Request: Write out the records word for word, with no pictures.

Records:
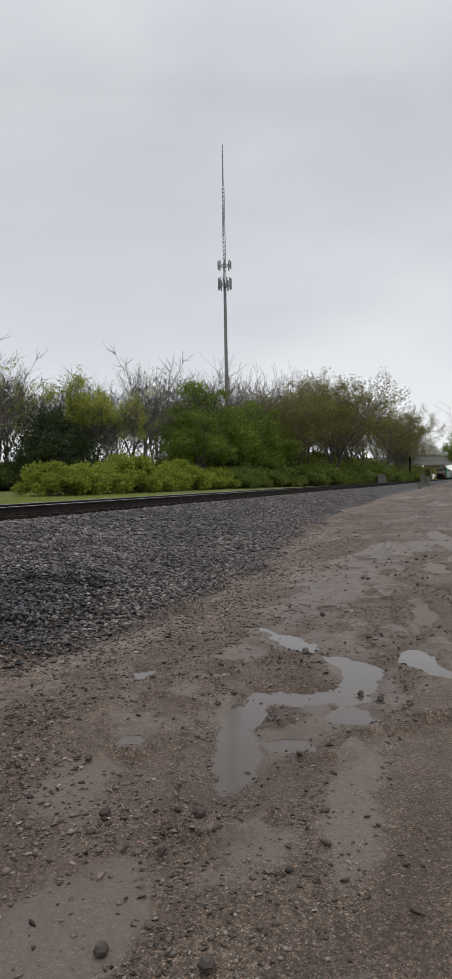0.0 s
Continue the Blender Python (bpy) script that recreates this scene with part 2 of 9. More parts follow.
def ground_material():
    """Dirt lot, wet with rain; crushed stone towards the track; grass behind it."""
    m = Mat("ground", 0.8, 0.0, 0.4)
    at = m.n.new("ShaderNodeAttribute")
    at.attribute_name = "zone"
    sep = m.n.new("ShaderNodeSeparateColor")
    m.l.new(at.outputs["Color"], sep.inputs[0])
    gravel, grass = sep.outputs[0], sep.outputs[1]
    big, mid, fine = m.noise(0.55, 5, 0.6), m.noise(3.2, 6, 0.65), m.noise(42, 4, 0.7)
    tracks = m.ramp(m.noise(0.8, 5, 0.6, (0.35, 1.7, 1.0)), (0.40, 0.0), (0.64, 1.0))
    dirt = m.mix(m.ramp(mid, (0.3, 0.0), (0.72, 1.0)), (0.066, 0.046, 0.034), (0.145, 0.107, 0.082))
    dirt = m.mix(tracks, m.mix(0.45, dirt, (0.045, 0.026, 0.018)), m.mix(0.35, dirt, (0.19, 0.142, 0.110)))
    dirt = m.mix(m.ramp(fine, (0.44, 0.0), (0.60, 1.0)), m.mix(0.62, dirt, (0.026, 0.017, 0.012)), dirt)
    peb = m.cells(85, out="Color")
    pv = m.n.new("ShaderNodeSeparateColor")
    m.l.new(peb, pv.inputs[0])
    speck = m.math("MULTIPLY", m.ramp(pv.outputs[0], (0.88, 0.0), (0.90, 1.0)), m.ramp(m.noise(1.7, 4, 0.6), (0.45, 0.1), (0.62, 1.0)))
    dirt = m.mix(speck, dirt, m.mix(pv.outputs[1], (0.035, 0.029, 0.025), (0.17, 0.142, 0.118)))
    grain = m.cells(210, out="Color")
    gv = m.n.new("ShaderNodeSeparateColor")
    m.l.new(grain, gv.inputs[0])
    dirt = m.mix(1.0, dirt, m.ramp(gv.outputs[0], (0.0, 0.45), (0.55, 0.95), (0.85, 1.35), (1.0, 2.6)), "MULTIPLY")
    dirt = m.mix(1.0, dirt, m.ramp(pv.outputs[2], (0.0, 0.62), (0.7, 1.0), (1.0, 1.55)), "MULTIPLY")
    film = m.math("ADD", at.outputs["Alpha"], m.math("MULTIPLY", m.math("SUBTRACT", m.math("ADD", mid, m.noise(11, 5, 0.7)), 1.0), 1.1))
    film = m.ramp(film, (0.30, 0.0), (0.70, 1.0))
    crumb = m.mix(1.0, dirt, (1.27, 1.23, 1.13), "MULTIPLY")
    silt = m.mix(big, (0.098, 0.078, 0.062), (0.128, 0.104, 0.086))
    silt = m.mix(m.math("MULTIPLY", m.ramp(fine, (0.40, 0.0), (0.66, 1.0)), 0.35), silt, m.mix(0.6, silt, (0.17, 0.135, 0.11)))
    dirt = m.mix(m.math("MULTIPLY", film, 0.62), crumb, silt)
    red = m.ramp(m.noise(0.9, 4, 0.6, shift=None), (0.52, 0.0), (0.70, 1.0))
    dirt = m.mix(m.math("MULTIPLY", red, 0.38), dirt, (0.084, 0.048, 0.033))
    stone_cell = m.cells(24, out="Color")
    sv = m.n.new("ShaderNodeSeparateColor")
    m.l.new(stone_cell, sv.inputs[0])
    stone = m.ramp(sv.outputs[0], (0.0, (0.006, 0.0057, 0.0055)), (0.55, (0.033, 0.028, 0.0262)), (0.9, (0.080, 0.069, 0.064)), (1.0, (0.18, 0.17, 0.155)))
    lawn = m.mix(m.noise(1.4, 6, 0.7), (0.070, 0.088, 0.015), (0.150, 0.168, 0.034))
    tan = sep.outputs[2]
    shade = m.ramp(sv.outputs[1], (0.0, 0.35), (0.4, 0.8), (0.8, 1.3), (1.0, 2.4))
    fine_cell = m.cells(64, out="Color")
    fv = m.n.new("ShaderNodeSeparateColor")
    m.l.new(fine_cell, fv.inputs[0])
    grit = m.mix(1.0, m.mix(big, (0.110, 0.079, 0.058), (0.136, 0.099, 0.074)), m.ramp(fv.outputs[0], (0.0, 0.38), (0.45, 0.85), (0.8, 1.35), (0.94, 1.9), (1.0, 3.0)), "MULTIPLY")
    grit = m.mix(m.ramp(gravel, (0.385, 0.0), (0.455, 1.0)), grit, m.mix(1.0, grit, (0.56, 0.54, 0.54), "MULTIPLY"))
    heap = m.mix(1.0, (0.145, 0.117, 0.092), m.ramp(fv.outputs[1], (0.0, 0.35), (0.5, 0.95), (1.0, 1.9)), "MULTIPLY")
    edge = m.math("ADD", gravel, m.math("MULTIPLY", m.math("SUBTRACT", mid, 0.5), 0.55))
    c = m.mix(m.ramp(edge, (0.08, 0.0), (0.34, 1.0)), dirt, grit)
    # Halved: shade in the gaps between loose stones is put into this colour.
    stone = m.mix(1.0, stone, m.mix(1.0, shade, 0.5, "MULTIPLY"), "MULTIPLY")
    c = m.mix(m.ramp(edge, (0.52, 0.0), (0.72, 1.0)), c, stone)
    c = m.mix(tan, c, heap)
    c = m.mix(grass, c, lawn)
    m.colour(c)
    wet = m.mix(film, m.ramp(big, (0.40, 0.42), (0.62, 0.70)), m.ramp(mid, (0.35, 0.30), (0.65, 0.46)))
    wet = m.mix(m.ramp(gravel, (0.35, 0.0), (0.6, 1.0)), wet, 0.5)
    m.roughness(m.mix(grass, m.mix(m.math("MULTIPLY", fine, 0.5), wet, 0.75), 0.95))
    d = m.cells(24, out="Distance")
    h = m.mix(gravel, m.mix(0.5, fine, m.cells(85, out="Distance")), m.math("MULTIPLY", d, -2.5))
    h = m.mix(m.math("MULTIPLY", m.math("MULTIPLY", film, 0.75), m.math("SUBTRACT", 1.0, gravel)), h, 0.45)
    m.bump(h, 0.7, 0.03)
    return m.done()


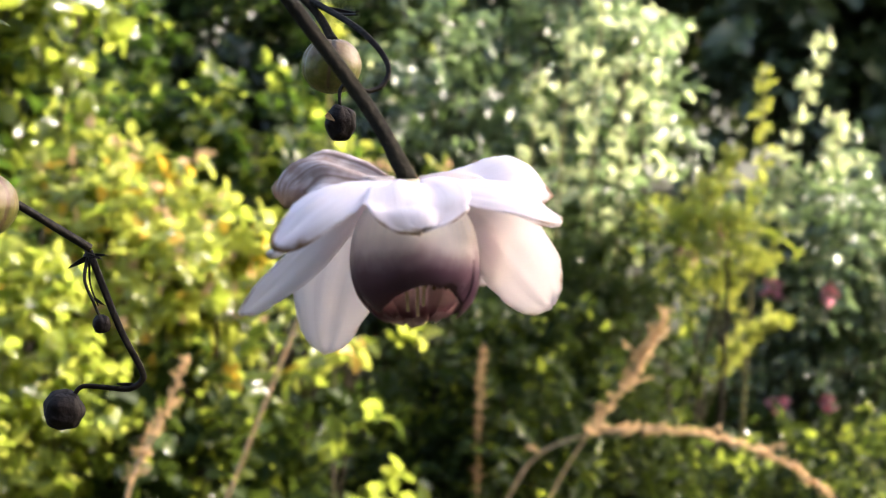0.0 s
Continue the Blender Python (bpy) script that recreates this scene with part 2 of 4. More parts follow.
PLUME = leaf_material("pale_plume", (0.26, 0.16, 0.075), (0.36, 0.24, 0.12), (0.50, 0.36, 0.22), (0.72, 0.50, 0.28), 0.5, 0.6)
# LEAF_DARK and LEAF_DEEP: darker than real foliage, deep shade put into the colour
LEAF_DARK = leaf_material("shade_darkened_green_leaf", (0.011, 0.023, 0.007), (0.017, 0.033, 0.009), (0.030, 0.050, 0.012), (0.11, 0.20, 0.02), 0.34, 0.5, 0.12)
LEAF_DEEP = leaf_material("shade_darkened_olive_leaf", (0.011, 0.020, 0.006), (0.018, 0.031, 0.008), (0.034, 0.048, 0.012), (0.11, 0.16, 0.02), 0.26, 0.5, 0.08)
# lighter green; mixed into dark plants it stands for leaves in the sun
LEAF_GREEN = leaf_material("sunlit_green_leaf", (0.042, 0.062, 0.013), (0.076, 0.100, 0.020), (0.120, 0.146, 0.032), (0.51, 0.61, 0.08), 0.52, 0.18, 0.7)
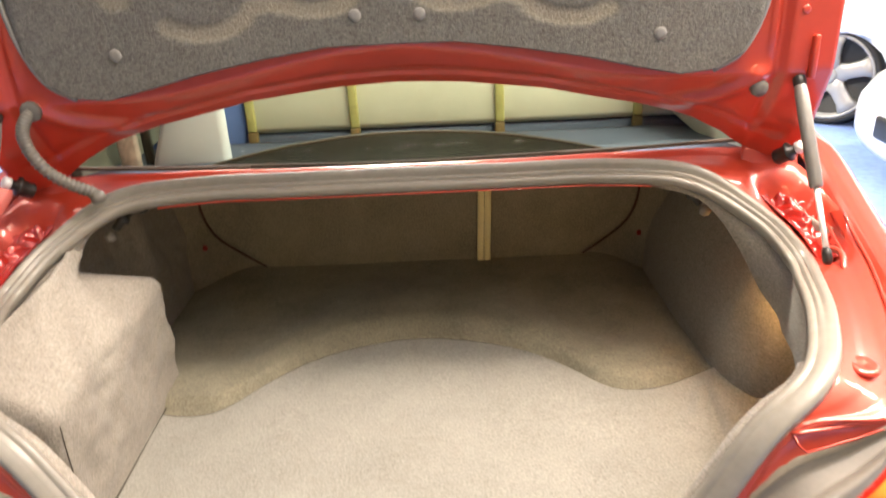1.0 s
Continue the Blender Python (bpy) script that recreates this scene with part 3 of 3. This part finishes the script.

Output for this task:
0.0 s
Continue the Blender Python (bpy) script that recreates this scene with part 2 of 9. More parts follow.
def ground_material():
    """Dirt lot, wet with rain; crushed stone towards the track; grass behind it."""
    m = Mat("ground", 0.8, 0.0, 0.4)
    at = m.n.new("ShaderNodeAttribute")
    at.attribute_name = "zone"
    sep = m.n.new("ShaderNodeSeparateColor")
    m.l.new(at.outputs["Color"], sep.inputs[0])
    gravel, grass = sep.outputs[0], sep.outputs[1]
    big, mid, fine = m.noise(0.55, 5, 0.6), m.noise(3.2, 6, 0.65), m.noise(42, 4, 0.7)
    tracks = m.ramp(m.noise(0.8, 5, 0.6, (0.35, 1.7, 1.0)), (0.40, 0.0), (0.64, 1.0))
    dirt = m.mix(m.ramp(mid, (0.3, 0.0), (0.72, 1.0)), (0.066, 0.046, 0.034), (0.145, 0.107, 0.082))
    dirt = m.mix(tracks, m.mix(0.45, dirt, (0.045, 0.026, 0.018)), m.mix(0.35, dirt, (0.19, 0.142, 0.110)))
    dirt = m.mix(m.ramp(fine, (0.44, 0.0), (0.60, 1.0)), m.mix(0.62, dirt, (0.026, 0.017, 0.012)), dirt)
    peb = m.cells(85, out="Color")
    pv = m.n.new("ShaderNodeSeparateColor")
    m.l.new(peb, pv.inputs[0])
    speck = m.math("MULTIPLY", m.ramp(pv.outputs[0], (0.88, 0.0), (0.90, 1.0)), m.ramp(m.noise(1.7, 4, 0.6), (0.45, 0.1), (0.62, 1.0)))
    dirt = m.mix(speck, dirt, m.mix(pv.outputs[1], (0.035, 0.029, 0.025), (0.17, 0.142, 0.118)))
    grain = m.cells(210, out="Color")
    gv = m.n.new("ShaderNodeSeparateColor")
    m.l.new(grain, gv.inputs[0])
    dirt = m.mix(1.0, dirt, m.ramp(gv.outputs[0], (0.0, 0.45), (0.55, 0.95), (0.85, 1.35), (1.0, 2.6)), "MULTIPLY")
    dirt = m.mix(1.0, dirt, m.ramp(pv.outputs[2], (0.0, 0.62), (0.7, 1.0), (1.0, 1.55)), "MULTIPLY")
    film = m.math("ADD", at.outputs["Alpha"], m.math("MULTIPLY", m.math("SUBTRACT", m.math("ADD", mid, m.noise(11, 5, 0.7)), 1.0), 1.1))
    film = m.ramp(film, (0.30, 0.0), (0.70, 1.0))
    crumb = m.mix(1.0, dirt, (1.27, 1.23, 1.13), "MULTIPLY")
    silt = m.mix(big, (0.098, 0.078, 0.062), (0.128, 0.104, 0.086))
    silt = m.mix(m.math("MULTIPLY", m.ramp(fine, (0.40, 0.0), (0.66, 1.0)), 0.35), silt, m.mix(0.6, silt, (0.17, 0.135, 0.11)))
    dirt = m.mix(m.math("MULTIPLY", film, 0.62), crumb, silt)
    red = m.ramp(m.noise(0.9, 4, 0.6, shift=None), (0.52, 0.0), (0.70, 1.0))
    dirt = m.mix(m.math("MULTIPLY", red, 0.38), dirt, (0.084, 0.048, 0.033))
    stone_cell = m.cells(24, out="Color")
    sv = m.n.new("ShaderNodeSeparateColor")
    m.l.new(stone_cell, sv.inputs[0])
    stone = m.ramp(sv.outputs[0], (0.0, (0.006, 0.0057, 0.0055)), (0.55, (0.033, 0.028, 0.0262)), (0.9, (0.080, 0.069, 0.064)), (1.0, (0.18, 0.17, 0.155)))
    lawn = m.mix(m.noise(1.4, 6, 0.7), (0.070, 0.088, 0.015), (0.150, 0.168, 0.034))
    tan = sep.outputs[2]
    shade = m.ramp(sv.outputs[1], (0.0, 0.35), (0.4, 0.8), (0.8, 1.3), (1.0, 2.4))
    fine_cell = m.cells(64, out="Color")
    fv = m.n.new("ShaderNodeSeparateColor")
    m.l.new(fine_cell, fv.inputs[0])
    grit = m.mix(1.0, m.mix(big, (0.110, 0.079, 0.058), (0.136, 0.099, 0.074)), m.ramp(fv.outputs[0], (0.0, 0.38), (0.45, 0.85), (0.8, 1.35), (0.94, 1.9), (1.0, 3.0)), "MULTIPLY")
    grit = m.mix(m.ramp(gravel, (0.385, 0.0), (0.455, 1.0)), grit, m.mix(1.0, grit, (0.56, 0.54, 0.54), "MULTIPLY"))
    heap = m.mix(1.0, (0.145, 0.117, 0.092), m.ramp(fv.outputs[1], (0.0, 0.35), (0.5, 0.95), (1.0, 1.9)), "MULTIPLY")
    edge = m.math("ADD", gravel, m.math("MULTIPLY", m.math("SUBTRACT", mid, 0.5), 0.55))
    c = m.mix(m.ramp(edge, (0.08, 0.0), (0.34, 1.0)), dirt, grit)
    # Halved: shade in the gaps between loose stones is put into this colour.
    stone = m.mix(1.0, stone, m.mix(1.0, shade, 0.5, "MULTIPLY"), "MULTIPLY")
    c = m.mix(m.ramp(edge, (0.52, 0.0), (0.72, 1.0)), c, stone)
    c = m.mix(tan, c, heap)
    c = m.mix(grass, c, lawn)
    m.colour(c)
    wet = m.mix(film, m.ramp(big, (0.40, 0.42), (0.62, 0.70)), m.ramp(mid, (0.35, 0.30), (0.65, 0.46)))
    wet = m.mix(m.ramp(gravel, (0.35, 0.0), (0.6, 1.0)), wet, 0.5)
    m.roughness(m.mix(grass, m.mix(m.math("MULTIPLY", fine, 0.5), wet, 0.75), 0.95))
    d = m.cells(24, out="Distance")
    h = m.mix(gravel, m.mix(0.5, fine, m.cells(85, out="Distance")), m.math("MULTIPLY", d, -2.5))
    h = m.mix(m.math("MULTIPLY", m.math("MULTIPLY", film, 0.75), m.math("SUBTRACT", 1.0, gravel)), h, 0.45)
    m.bump(h, 0.7, 0.03)
    return m.done()


0.0 s
Continue the Blender Python (bpy) script that recreates this scene with part 2 of 4. More parts follow.
PLUME = leaf_material("pale_plume", (0.26, 0.16, 0.075), (0.36, 0.24, 0.12), (0.50, 0.36, 0.22), (0.72, 0.50, 0.28), 0.5, 0.6)
# LEAF_DARK and LEAF_DEEP: darker than real foliage, deep shade put into the colour
LEAF_DARK = leaf_material("shade_darkened_green_leaf", (0.011, 0.023, 0.007), (0.017, 0.033, 0.009), (0.030, 0.050, 0.012), (0.11, 0.20, 0.02), 0.34, 0.5, 0.12)
LEAF_DEEP = leaf_material("shade_darkened_olive_leaf", (0.011, 0.020, 0.006), (0.018, 0.031, 0.008), (0.034, 0.048, 0.012), (0.11, 0.16, 0.02), 0.26, 0.5, 0.08)
# lighter green; mixed into dark plants it stands for leaves in the sun
LEAF_GREEN = leaf_material("sunlit_green_leaf", (0.042, 0.062, 0.013), (0.076, 0.100, 0.020), (0.120, 0.146, 0.032), (0.51, 0.61, 0.08), 0.52, 0.18, 0.7)
1.0 s
Continue the Blender Python (bpy) script that recreates this scene with part 3 of 3. This part finishes the script.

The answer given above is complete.